- _SET PROBLEM_
Search the material for the word "group" and report each line where it turns up.

- _DATASET EXCERPT_
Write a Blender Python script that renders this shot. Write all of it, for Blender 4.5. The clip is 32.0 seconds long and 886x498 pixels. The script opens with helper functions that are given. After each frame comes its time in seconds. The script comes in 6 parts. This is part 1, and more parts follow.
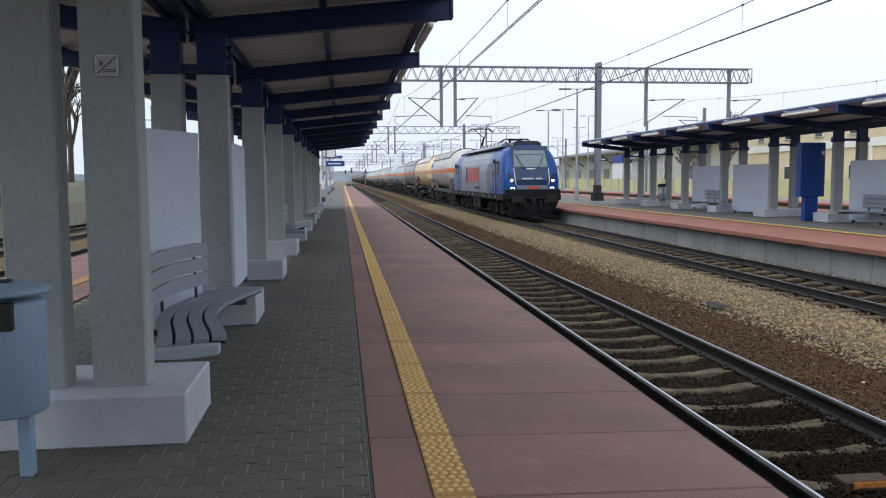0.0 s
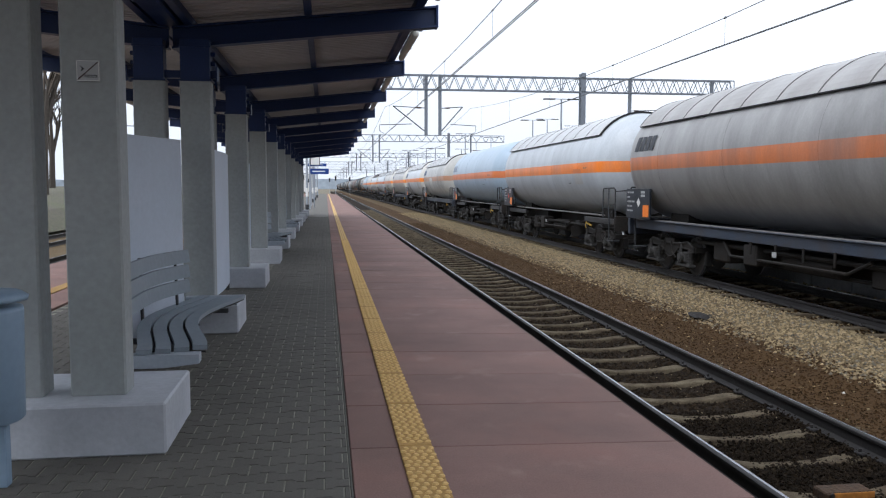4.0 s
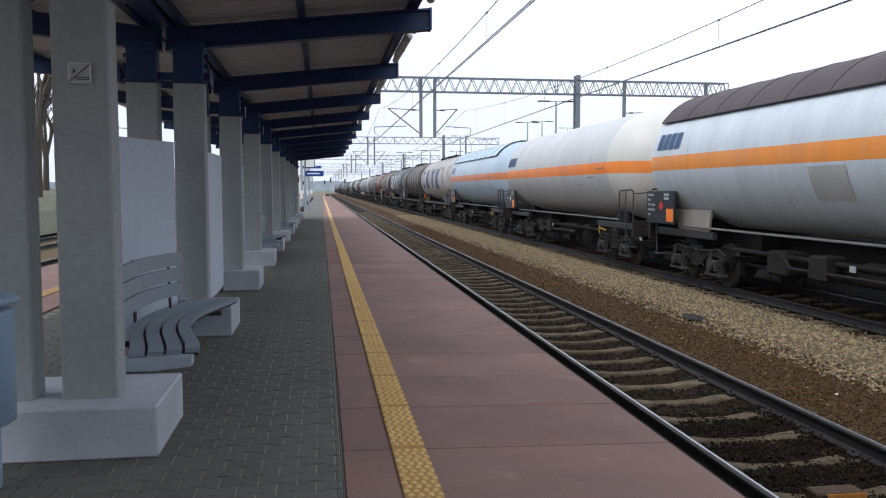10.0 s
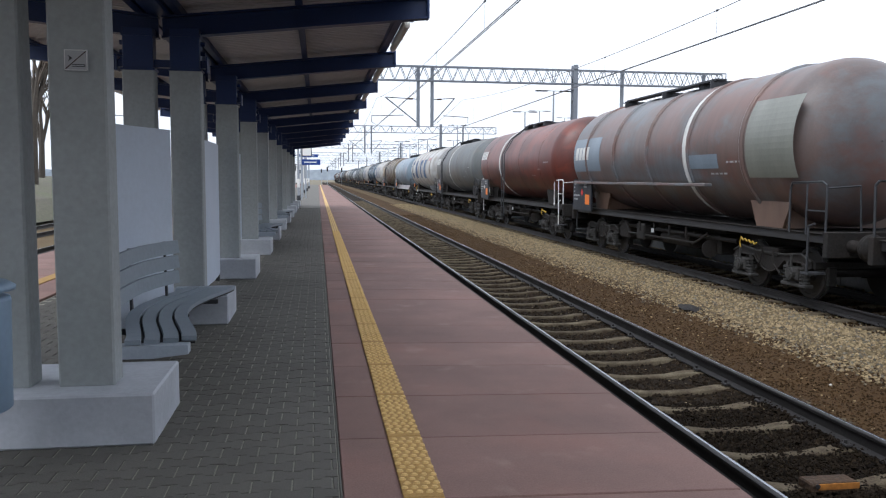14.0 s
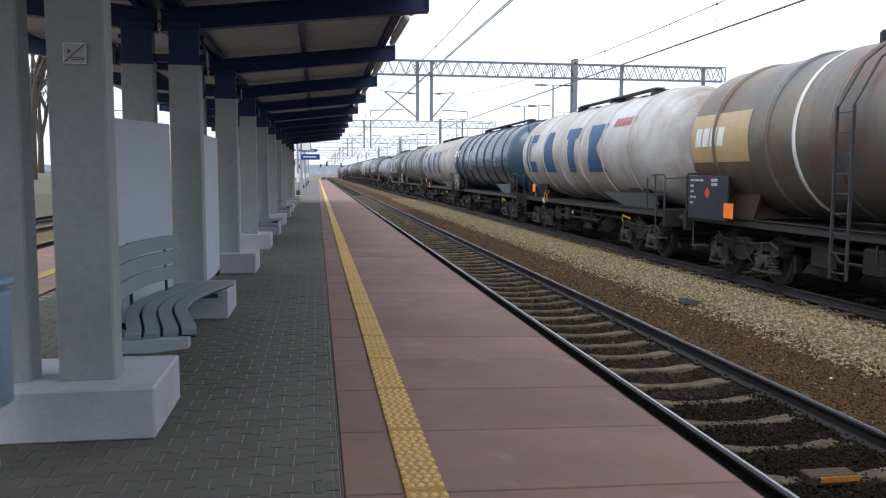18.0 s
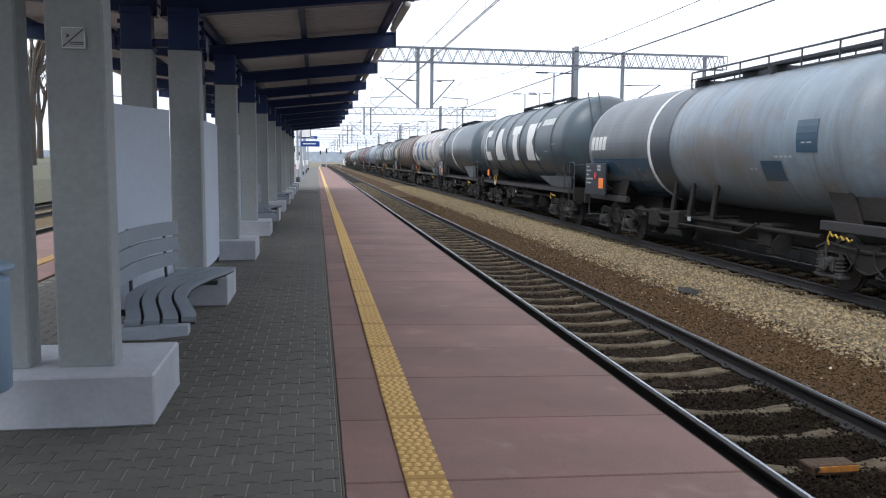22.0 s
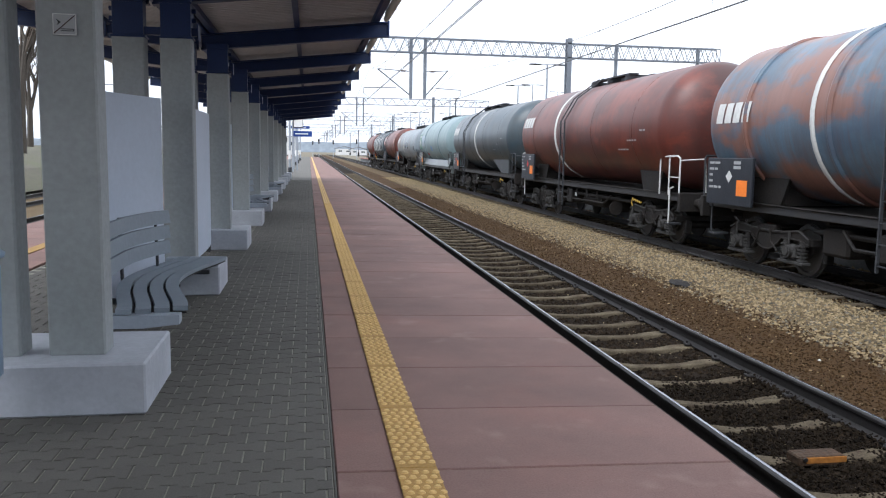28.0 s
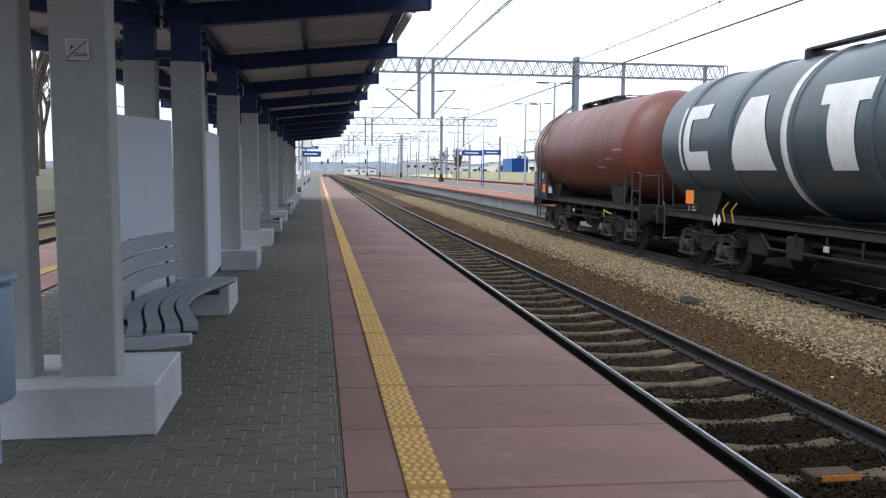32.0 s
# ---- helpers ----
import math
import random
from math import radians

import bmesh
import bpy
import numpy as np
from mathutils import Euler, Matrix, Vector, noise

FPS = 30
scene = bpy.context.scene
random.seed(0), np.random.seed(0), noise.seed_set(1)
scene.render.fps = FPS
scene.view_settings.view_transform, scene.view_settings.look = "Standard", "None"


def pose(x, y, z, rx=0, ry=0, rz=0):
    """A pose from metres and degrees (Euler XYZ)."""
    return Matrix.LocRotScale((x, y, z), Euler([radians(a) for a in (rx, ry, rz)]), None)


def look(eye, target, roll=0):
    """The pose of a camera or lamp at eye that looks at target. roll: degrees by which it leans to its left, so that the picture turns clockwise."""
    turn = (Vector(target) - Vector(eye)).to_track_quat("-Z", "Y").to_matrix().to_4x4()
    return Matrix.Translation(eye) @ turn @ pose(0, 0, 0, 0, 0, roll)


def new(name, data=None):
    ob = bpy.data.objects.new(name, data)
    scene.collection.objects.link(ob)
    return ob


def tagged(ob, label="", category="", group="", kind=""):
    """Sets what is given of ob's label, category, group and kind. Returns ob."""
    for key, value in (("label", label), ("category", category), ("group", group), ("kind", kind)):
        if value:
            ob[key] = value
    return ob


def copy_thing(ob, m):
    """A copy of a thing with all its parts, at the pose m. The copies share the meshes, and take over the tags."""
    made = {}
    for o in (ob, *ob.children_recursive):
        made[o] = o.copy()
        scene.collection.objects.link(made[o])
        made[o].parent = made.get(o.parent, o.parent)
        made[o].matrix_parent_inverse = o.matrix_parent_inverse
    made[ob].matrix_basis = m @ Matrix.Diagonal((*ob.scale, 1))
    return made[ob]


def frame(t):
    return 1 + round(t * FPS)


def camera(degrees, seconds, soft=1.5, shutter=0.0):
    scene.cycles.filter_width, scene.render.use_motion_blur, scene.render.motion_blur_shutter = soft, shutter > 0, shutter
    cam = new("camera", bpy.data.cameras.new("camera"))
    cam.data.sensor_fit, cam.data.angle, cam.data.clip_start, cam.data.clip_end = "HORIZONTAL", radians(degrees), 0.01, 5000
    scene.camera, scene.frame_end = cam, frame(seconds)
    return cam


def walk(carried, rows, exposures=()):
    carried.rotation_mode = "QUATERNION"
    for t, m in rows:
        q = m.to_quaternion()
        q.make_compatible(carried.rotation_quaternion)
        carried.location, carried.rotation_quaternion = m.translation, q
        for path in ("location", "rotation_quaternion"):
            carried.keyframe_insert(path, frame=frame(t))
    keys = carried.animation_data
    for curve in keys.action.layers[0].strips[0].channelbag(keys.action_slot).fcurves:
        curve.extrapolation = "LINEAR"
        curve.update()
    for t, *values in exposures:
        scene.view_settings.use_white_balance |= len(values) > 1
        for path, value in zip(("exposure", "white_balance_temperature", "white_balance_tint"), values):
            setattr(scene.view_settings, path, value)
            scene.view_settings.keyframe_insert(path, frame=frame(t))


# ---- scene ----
cam = camera(57.2, 32.0, 1.15)
PATH = [
    (0, (0.151, -1.231, 1.569), (0.395, 0.747, 1.396), -0.4),
    (0.5, (0.146, -1.233, 1.571), (0.392, 0.744, 1.399), -0.4),
    (1, (0.144, -1.224, 1.574), (0.392, 0.753, 1.402), -0.3),
    (1.5, (0.142, -1.212, 1.572), (0.396, 0.764, 1.4), -0.1),
    (2, (0.146, -1.181, 1.571), (0.401, 0.795, 1.398), -0.1),
    (2.5, (0.141, -1.224, 1.572), (0.401, 0.752, 1.405), -0.0),
    (3, (0.146, -1.231, 1.575), (0.415, 0.745, 1.419), 0.0),
    (3.5, (0.155, -1.214, 1.574), (0.436, 0.76, 1.421), 0.0),
    (5.5, (0.157, -1.215, 1.572), (0.443, 0.758, 1.421), 0.1),
    (6, (0.161, -1.215, 1.574), (0.453, 0.758, 1.422), 0.1),
    (6.5, (0.167, -1.213, 1.573), (0.463, 0.76, 1.423), 0.1),
    (7, (0.169, -1.222, 1.575), (0.467, 0.751, 1.429), -0.0),
    (7.5, (0.169, -1.226, 1.576), (0.462, 0.747, 1.435), -0.0),
    (8, (0.164, -1.229, 1.574), (0.454, 0.745, 1.431), -0.1),
    (8.5, (0.164, -1.225, 1.573), (0.453, 0.749, 1.43), -0.0),
    (9, (0.171, -1.222, 1.577), (0.464, 0.751, 1.434), 0.0),
    (9.5, (0.17, -1.221, 1.575), (0.463, 0.752, 1.429), -0.0),
    (10, (0.172, -1.217, 1.573), (0.467, 0.755, 1.426), -0.0),
    (10.5, (0.173, -1.219, 1.575), (0.468, 0.753, 1.421), -0.0),
    (11, (0.167, -1.207, 1.57), (0.462, 0.765, 1.408), 0.2),
    (11.5, (0.17, -1.199, 1.569), (0.468, 0.771, 1.395), 0.2),
    (12, (0.172, -1.217, 1.566), (0.473, 0.752, 1.388), 0.2),
    (12.5, (0.173, -1.203, 1.572), (0.475, 0.766, 1.396), 0.2),
    (13, (0.166, -1.202, 1.574), (0.467, 0.767, 1.399), 0.3),
    (13.5, (0.166, -1.216, 1.568), (0.465, 0.753, 1.393), 0.3),
    (14, (0.171, -1.224, 1.574), (0.474, 0.745, 1.401), 0.3),
    (14.5, (0.169, -1.224, 1.57), (0.473, 0.745, 1.4), 0.3),
    (16.5, (0.166, -1.209, 1.571), (0.476, 0.759, 1.395), 0.3),
    (17, (0.165, -1.21, 1.569), (0.475, 0.758, 1.392), 0.2),
    (17.5, (0.167, -1.213, 1.569), (0.477, 0.755, 1.388), 0.2),
    (18, (0.167, -1.212, 1.565), (0.471, 0.756, 1.379), 0.2),
    (18.5, (0.165, -1.209, 1.566), (0.465, 0.759, 1.375), 0.2),
    (19, (0.162, -1.209, 1.567), (0.464, 0.759, 1.374), 0.3),
    (19.5, (0.162, -1.207, 1.564), (0.463, 0.76, 1.369), 0.4),
    (20, (0.161, -1.202, 1.561), (0.463, 0.765, 1.362), 0.4),
    (20.5, (0.166, -1.194, 1.567), (0.465, 0.773, 1.361), 0.4),
    (21, (0.165, -1.197, 1.561), (0.467, 0.769, 1.353), 0.5),
    (21.5, (0.163, -1.191, 1.563), (0.465, 0.774, 1.349), 0.5),
    (22, (0.162, -1.19, 1.565), (0.467, 0.775, 1.349), 0.5),
    (22.5, (0.158, -1.196, 1.561), (0.461, 0.769, 1.344), 0.5),
    (23, (0.161, -1.193, 1.564), (0.464, 0.772, 1.347), 0.5),
    (23.5, (0.16, -1.19, 1.56), (0.463, 0.774, 1.338), 0.5),
    (24, (0.163, -1.186, 1.556), (0.473, 0.777, 1.326), 0.6),
    (24.5, (0.164, -1.196, 1.559), (0.481, 0.765, 1.327), 0.6),
    (25, (0.161, -1.199, 1.559), (0.479, 0.762, 1.328), 0.6),
    (25.5, (0.165, -1.193, 1.56), (0.485, 0.768, 1.327), 0.7),
    (27.5, (0.162, -1.197, 1.559), (0.484, 0.763, 1.323), 0.8),
    (28, (0.16, -1.196, 1.559), (0.484, 0.763, 1.322), 0.9),
    (28.5, (0.158, -1.191, 1.556), (0.48, 0.769, 1.317), 0.9),
    (29, (0.155, -1.198, 1.556), (0.477, 0.762, 1.318), 0.9),
    (29.5, (0.155, -1.197, 1.56), (0.47, 0.764, 1.324), 0.9),
    (30, (0.161, -1.196, 1.558), (0.468, 0.766, 1.32), 0.8),
    (30.5, (0.159, -1.197, 1.56), (0.463, 0.766, 1.328), 0.6),
    (31, (0.156, -1.203, 1.562), (0.461, 0.761, 1.345), 0.6),
    (31.5, (0.162, -1.212, 1.564), (0.462, 0.755, 1.365), 0.4),
    (32, (0.159, -1.207, 1.564), (0.461, 0.761, 1.372), 0.4),
]
walk(cam, [(t, look(eye, target, roll)) for t, eye, target, roll in PATH],
     [(t, stops, 6050, 10) for t, stops in ((0, 0.05), (1, 0.0), (2, 0.16), (7, 0.23), (9, 0.20), (11, 0.15), (14, 0.38), (20, 0.39), (25, 0.66), (30, 0.60), (32, 0.46))])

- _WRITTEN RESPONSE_
def tagged(ob, label="", category="", group="", kind=""):
    """Sets what is given of ob's label, category, group and kind. Returns ob."""
    for key, value in (("label", label), ("category", category), ("group", group), ("kind", kind)):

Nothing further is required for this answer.